The Missing Voice: Those Who Actually Carry the Responsibility
In private spaces, troops are likely thinking things like: What happens when it’s me making that decision?”; Does the public debate change the way people see what I’m trained to do?; and Who’s speaking for us, and are they getting it right?”
These are not political fears. They are professional, ethical, and operational concerns. But in the public conversation, the force’s silence creates a vacuum, one quickly filled by others offering interpretations that the active-duty members can’t confirm, challenge, or correct.
The people who bear the burden are the people with no public voice.
This Isn’t About Sides. It’s About Stability and Trust.
Regardless of who says what publicly, the military depends on the stability of the oath and the law. Service members need confidence that the rules they train under remain consistent, the UCMJ doesn’t fluctuate with public debate, and their responsibilities are grounded in law, not commentary.
The political world can debate conclusions and messaging. But the impact of that debate lands squarely on the force. That’s what’s missing from the national conversation. The recognition that the people most affected cannot speak, and the people doing the talking do not share their risk.
What the Force Needs Now
They don't need political agreement. Not another round of rhetoric. Not speculation about motives or messaging.

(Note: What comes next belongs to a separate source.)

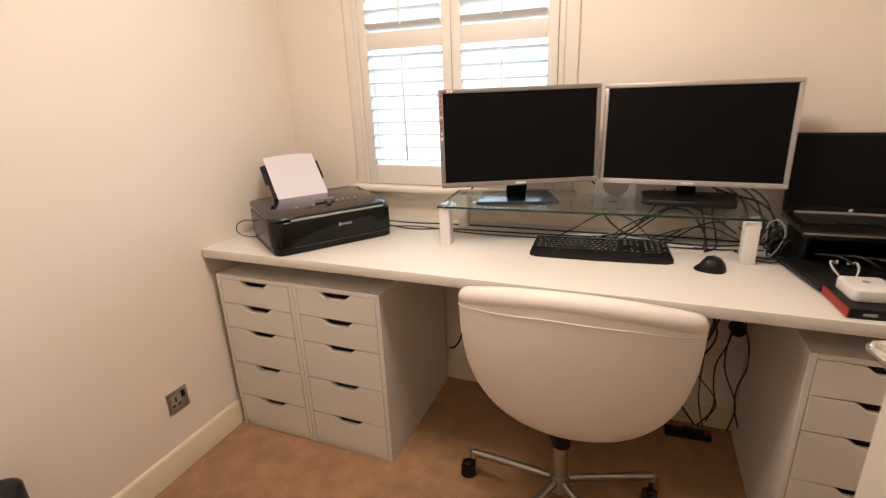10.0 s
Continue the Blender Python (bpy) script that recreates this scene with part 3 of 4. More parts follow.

What the force needs is clarity:
- The oath hasn’t changed.
- The legal standard hasn’t changed.
- Their training still holds.
- And the expectations the nation has of them remain constant.
The debate outside the gates may continue, but the duty inside them hasn’t shifted. Because at the end of the day, the people who pay the price for confusion aren’t the ones on TV or in videos, they’re the ones in uniform.
The most highly trained, highly educated, highly responsible group in this entire conversation. And the only group with no voice in it.